Something like this: 12000 BTU AC. IMO, using something like a Willis is part of a package: Wall, roof, floor U-values 0.15 or better. No major thermal bridges. Triple glazed windows and doors. Airtightness 1.0 ACHP or better MVHR with ~90% heat recovery. If you use a Willis solution, there are two separate Qs Will it provide enough heat to do the job? Will you be able to afford the monthly bills?

@bobh there is always a trade-off between upfront costs and run-rate ones. The Willis approach works for us because: My house is perhaps 10× more energy efficient than our previous one, so the total energy input we need to keep the house at a comfortable temperature is small. (e.g. the Willis ran for about 2½ hrs last night at E7 rate). I use an RPi to control how much heat and when I inject it into the slab, and so I can make most use of cheaper tariff rates. I am about to switch to an Octopus agile tariff to drop these costs further. However the weakness of this approach is that a Willis works at a CoP of 1, so you have to pay the full electricity unit price for every kWh that you use. If you can't afford an ASHP and you only have ~100m², then have you considered an air-to-air wall mounted unit? You can get these for around £500 and up for a 12000 BTU (~3 kW) unit that will run at a CoP of around 3.0. @Jeremy Harris did a topic on the one he installed. A bit noisy, and one room only but it is a cheap way to pump heat into a house.

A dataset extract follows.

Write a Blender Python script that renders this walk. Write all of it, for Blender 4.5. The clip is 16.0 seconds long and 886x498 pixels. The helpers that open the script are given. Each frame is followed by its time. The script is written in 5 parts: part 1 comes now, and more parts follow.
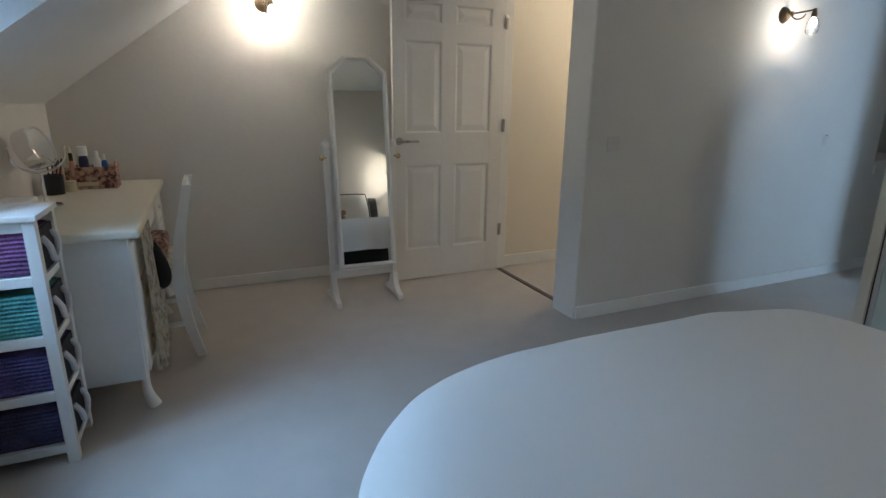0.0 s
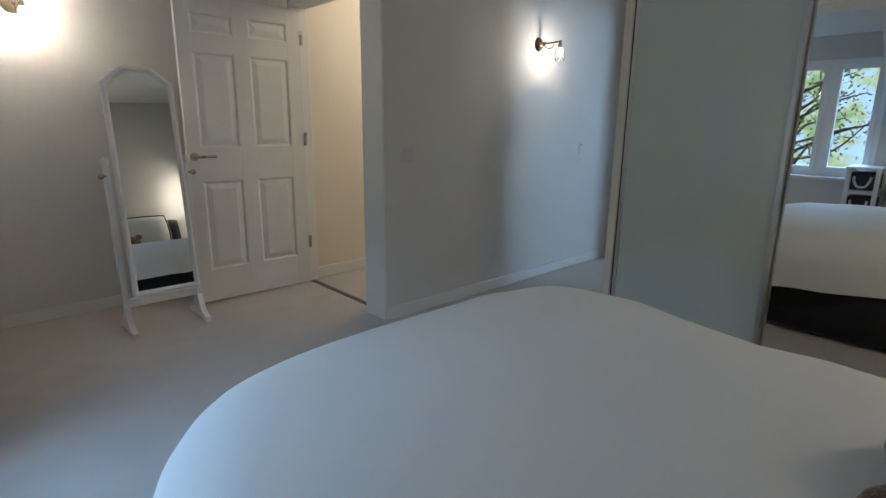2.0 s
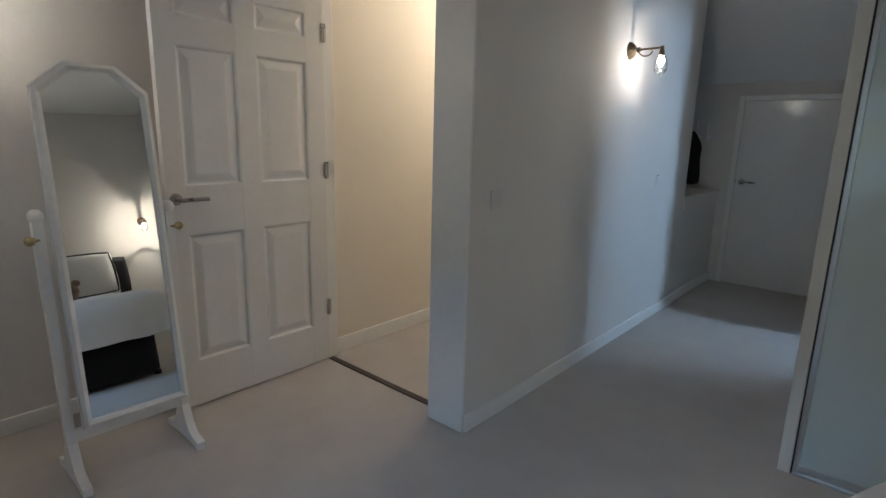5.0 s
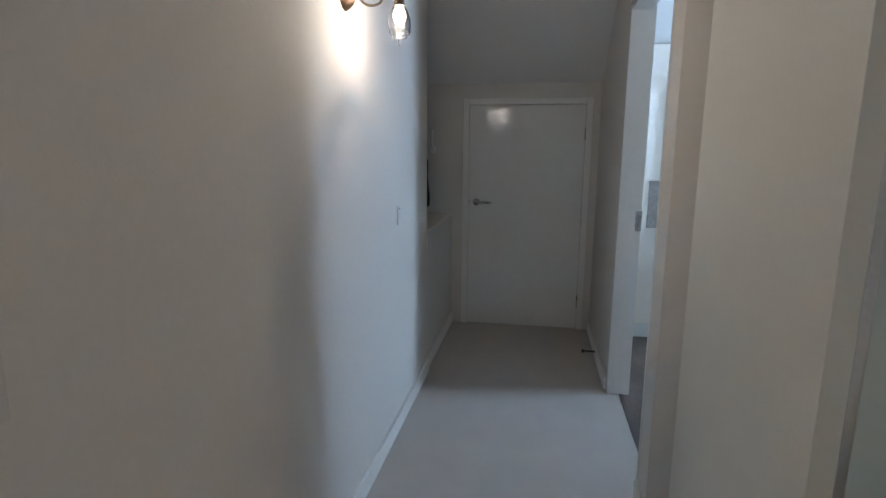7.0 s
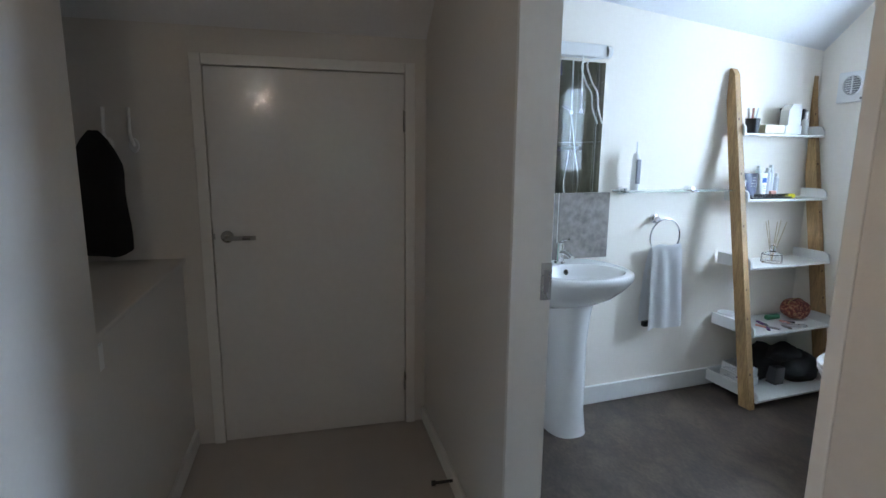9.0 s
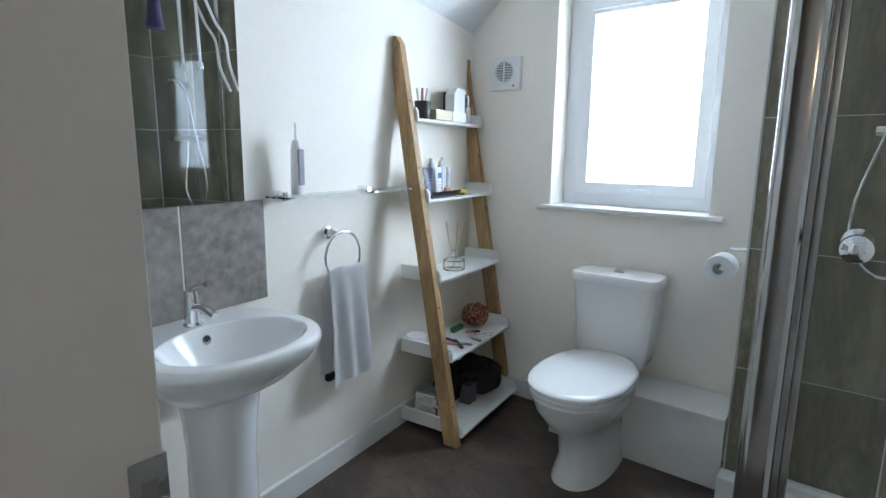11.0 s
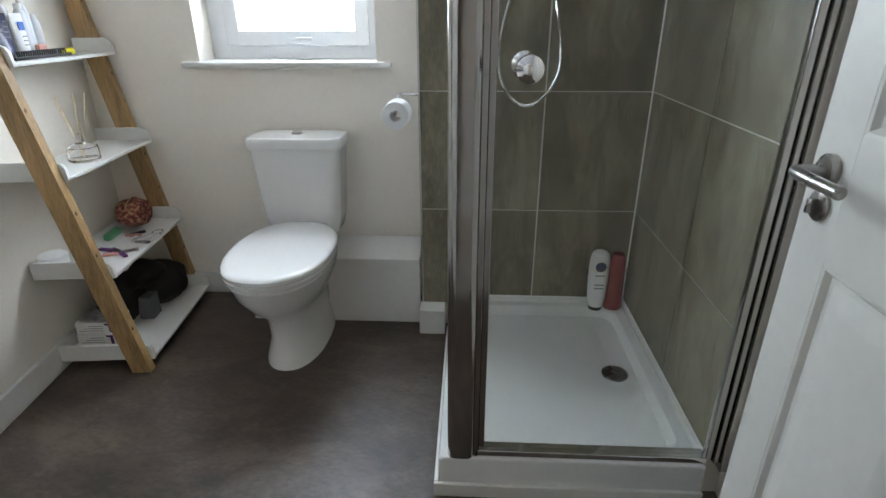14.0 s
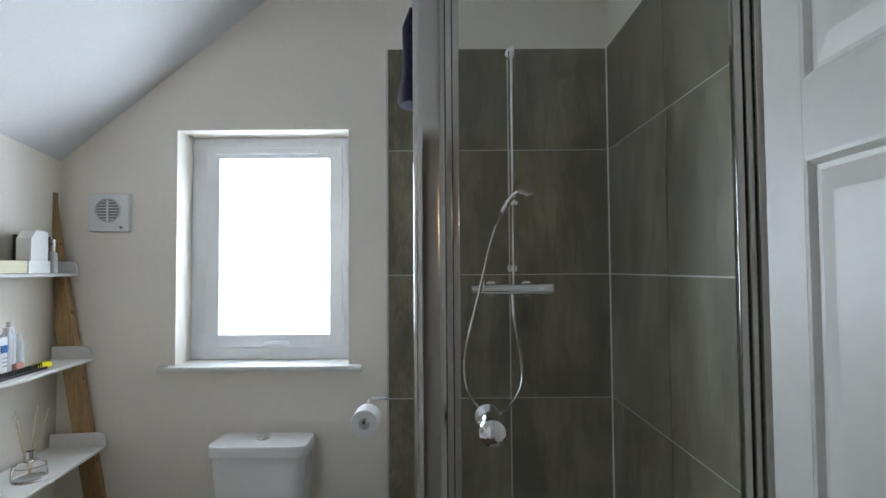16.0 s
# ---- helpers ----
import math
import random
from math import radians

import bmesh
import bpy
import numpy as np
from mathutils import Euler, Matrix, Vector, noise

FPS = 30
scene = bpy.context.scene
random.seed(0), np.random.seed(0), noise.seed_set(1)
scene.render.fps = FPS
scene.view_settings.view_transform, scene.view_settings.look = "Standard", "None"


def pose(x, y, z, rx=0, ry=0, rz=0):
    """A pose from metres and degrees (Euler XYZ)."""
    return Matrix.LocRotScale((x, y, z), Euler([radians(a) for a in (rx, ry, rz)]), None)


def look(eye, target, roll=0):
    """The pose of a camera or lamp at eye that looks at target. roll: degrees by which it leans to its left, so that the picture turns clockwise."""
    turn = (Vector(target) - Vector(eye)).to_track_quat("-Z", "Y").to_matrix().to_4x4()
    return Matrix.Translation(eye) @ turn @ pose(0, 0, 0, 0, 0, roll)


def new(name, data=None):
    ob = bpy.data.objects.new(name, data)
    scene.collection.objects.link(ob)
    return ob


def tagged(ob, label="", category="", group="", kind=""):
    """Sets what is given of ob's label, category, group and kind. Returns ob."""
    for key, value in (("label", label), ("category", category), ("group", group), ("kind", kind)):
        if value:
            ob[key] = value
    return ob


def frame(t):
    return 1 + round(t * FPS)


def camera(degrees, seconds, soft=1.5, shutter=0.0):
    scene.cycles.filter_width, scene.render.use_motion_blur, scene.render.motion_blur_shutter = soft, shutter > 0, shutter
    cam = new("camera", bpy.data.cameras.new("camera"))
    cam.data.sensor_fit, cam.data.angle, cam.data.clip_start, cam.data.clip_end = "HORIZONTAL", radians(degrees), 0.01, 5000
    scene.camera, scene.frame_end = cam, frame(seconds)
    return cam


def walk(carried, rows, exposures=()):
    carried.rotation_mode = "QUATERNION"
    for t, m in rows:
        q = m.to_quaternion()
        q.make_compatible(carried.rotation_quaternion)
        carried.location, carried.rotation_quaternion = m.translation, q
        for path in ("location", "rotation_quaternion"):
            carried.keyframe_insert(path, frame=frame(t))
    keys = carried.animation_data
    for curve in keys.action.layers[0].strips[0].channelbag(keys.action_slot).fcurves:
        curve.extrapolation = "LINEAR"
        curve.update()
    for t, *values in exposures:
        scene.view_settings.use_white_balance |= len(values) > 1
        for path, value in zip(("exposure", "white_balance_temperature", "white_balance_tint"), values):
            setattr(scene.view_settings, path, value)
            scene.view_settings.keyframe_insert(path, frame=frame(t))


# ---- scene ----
cam = camera(79.5, 16.0)
PATH = [
    (0, (-0.446, 0.41, 1.246), (0.337, 2.174, 0.721), 0.6),
    (0.5, (-0.457, 0.341, 1.243), (0.423, 2.061, 0.723), 0.7),
    (1, (-0.449, 0.282, 1.242), (0.582, 1.917, 0.727), 0.7),
    (1.5, (-0.443, 0.262, 1.249), (0.769, 1.779, 0.767), 0.8),
    (2, (-0.433, 0.246, 1.246), (0.896, 1.666, 0.777), 0.7),
    (2.5, (-0.436, 0.254, 1.249), (0.947, 1.621, 0.781), 0.7),
    (3, (-0.434, 0.331, 1.267), (0.909, 1.733, 0.785), 0.8),
    (3.2, (-0.426, 0.4, 1.272), (0.872, 1.841, 0.782), 0.9),
    (5.3, (-0.005, 1.665, 1.317), (1.514, 2.898, 0.901), 1.6),
    (5.5, (0.091, 1.772, 1.299), (1.709, 2.878, 0.897), 1.4),
    (6, (0.423, 1.995, 1.329), (2.214, 2.802, 0.954), 1.2),
    (6.5, (0.776, 2.153, 1.333), (2.662, 2.709, 0.964), 1.0),
    (7, (1.223, 2.213, 1.315), (3.161, 2.55, 0.957), 0.4),
    (7.5, (1.644, 2.286, 1.306), (3.593, 2.524, 0.927), 0.5),
    (8, (2.076, 2.32, 1.288), (4.036, 2.415, 0.903), 0.3),
    (8.2, (2.229, 2.32, 1.31), (4.192, 2.411, 0.936), 0.4),
    (10.3, (3.543, 2.118, 1.307), (5.161, 0.991, 0.972), 0.9),
    (10.5, (3.572, 2.024, 1.299), (5.086, 0.766, 0.947), 0.8),
    (11, (3.654, 1.86, 1.281), (4.861, 0.304, 0.931), 0.7),
    (11.5, (3.727, 1.761, 1.265), (4.588, -0.002, 0.881), 0.4),
    (12, (3.779, 1.702, 1.257), (4.248, -0.19, 0.812), -0.1),
    (12.5, (3.787, 1.669, 1.236), (4.093, -0.228, 0.681), -0.5),
    (13, (3.77, 1.664, 1.204), (3.963, -0.2, 0.505), -0.4),
    (13.5, (3.766, 1.676, 1.182), (3.908, -0.141, 0.36), -0.2),
    (14, (3.754, 1.681, 1.209), (3.849, -0.149, 0.409), -0.2),
    (14.5, (3.75, 1.683, 1.261), (3.806, -0.209, 0.615), -0.2),
    (15, (3.743, 1.675, 1.341), (3.777, -0.286, 0.947), -0.2),
    (15.5, (3.739, 1.678, 1.4), (3.748, -0.316, 1.253), -0.4),
    (16, (3.743, 1.689, 1.44), (3.736, -0.31, 1.514), -0.4),
]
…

@bobh, the Achilles heel of this approach is that at is core it is using resistive electric heating at say 9p / kWh (off peak) or 15p+ / kWh peak / single tariff to pump those kWh into the environment just like those 1970s storage heaters. Resistive = a CoP of 1.0 unlike an ASHP which might be 3-4x as efficient or gas which runs at maybe a third to a quarter of the unit price per kWh. The reason it makes sense in my case is that my house is maybe 10× more efficient in terms of heat conservation than a typical build. Yes, is is very cheap to install, but the run costs can be prohibitive is you don't have an energy-efficient build. Do the sums before you commit to this path.